--- begin RECORDS SUPPLIED ---

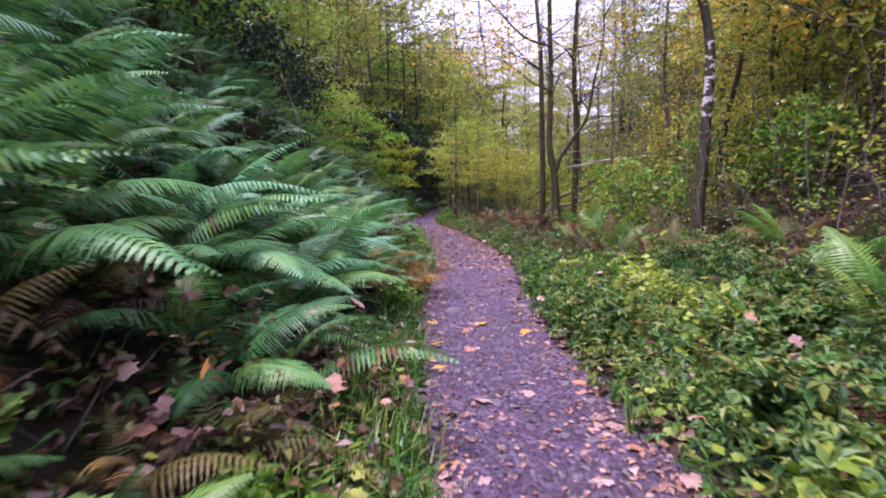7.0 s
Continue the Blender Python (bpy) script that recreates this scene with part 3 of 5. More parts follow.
for ob, x, y in ((OLIVE, 9.5, 13.0), (YELLOW, 7.6, 21.5), (LIME, 6.2, 7.6), (GREEN, 6.5, 6.0), (SPRUCE, -5.5, 13.5), (BUSH_O, 5.6, 14.5), (BUSH_G, 6.8, 3.0), (BUSH_D, -4.4, 26.5),
                 (BARE, 5.2, 16.2), (GOLD, 6.4, 19.8), (OLIVE_FAR, 7, 62), (YELLOW_FAR, 14, 30), (LIME_FAR, 5, 55), (GREEN_FAR, -9, 30)):
    place(ob, x, y, R.rand() * 360, 1.0)

SPOTS = []


def scatter(kinds, n, x_of, y0, y1, size, gap):
    k = tries = 0
    while k < n and tries < n * 20:
        tries += 1
        y = y0 + (y1 - y0) * R.rand()
        x = x_of(y)
        if any((x - a) ** 2 + (y - b) ** 2 < gap * gap for a, b in SPOTS):
            continue
        SPOTS.append((x, y))
        copy_at(kinds[R.randint(len(kinds))], x, y, R.rand() * 360, size[0] + (size[1] - size[0]) * R.rand())
        k += 1


def beside(lo, hi, right):
    def f(y):
        l, r = path_edges(y)
        d = lo + (hi - lo) * R.rand()
        return float(r + d) if right else float(l - d)
    return f


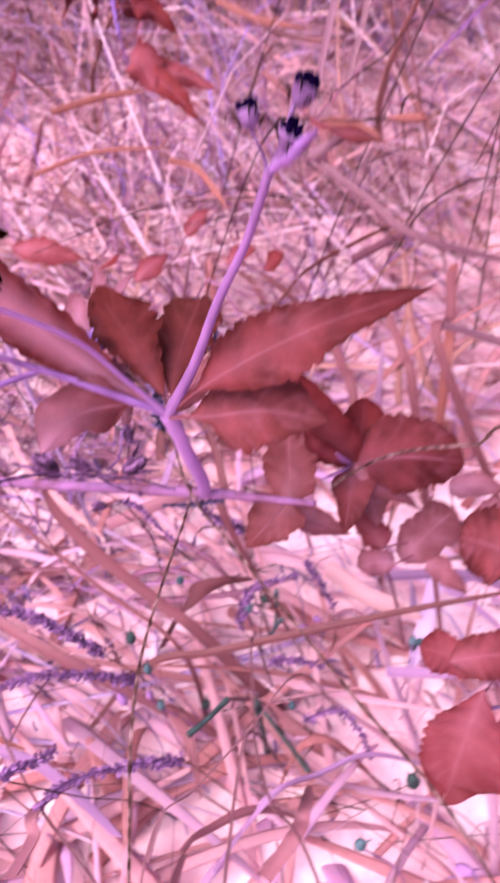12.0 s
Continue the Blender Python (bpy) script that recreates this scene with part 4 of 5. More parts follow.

--- end RECORDS SUPPLIED ---

WHAT IS NEEDED
Reproduce every entry word for word, but omit the pictures.

TASK SOLUTION
7.0 s
Continue the Blender Python (bpy) script that recreates this scene with part 3 of 5. More parts follow.
for ob, x, y in ((OLIVE, 9.5, 13.0), (YELLOW, 7.6, 21.5), (LIME, 6.2, 7.6), (GREEN, 6.5, 6.0), (SPRUCE, -5.5, 13.5), (BUSH_O, 5.6, 14.5), (BUSH_G, 6.8, 3.0), (BUSH_D, -4.4, 26.5),
                 (BARE, 5.2, 16.2), (GOLD, 6.4, 19.8), (OLIVE_FAR, 7, 62), (YELLOW_FAR, 14, 30), (LIME_FAR, 5, 55), (GREEN_FAR, -9, 30)):
    place(ob, x, y, R.rand() * 360, 1.0)

SPOTS = []


def scatter(kinds, n, x_of, y0, y1, size, gap):
    k = tries = 0
    while k < n and tries < n * 20:
        tries += 1
        y = y0 + (y1 - y0) * R.rand()
        x = x_of(y)
        if any((x - a) ** 2 + (y - b) ** 2 < gap * gap for a, b in SPOTS):
            continue
        SPOTS.append((x, y))
        copy_at(kinds[R.randint(len(kinds))], x, y, R.rand() * 360, size[0] + (size[1] - size[0]) * R.rand())
        k += 1


def beside(lo, hi, right):
    def f(y):
        l, r = path_edges(y)
        d = lo + (hi - lo) * R.rand()
        return float(r + d) if right else float(l - d)
    return f


12.0 s
Continue the Blender Python (bpy) script that recreates this scene with part 4 of 5. More parts follow.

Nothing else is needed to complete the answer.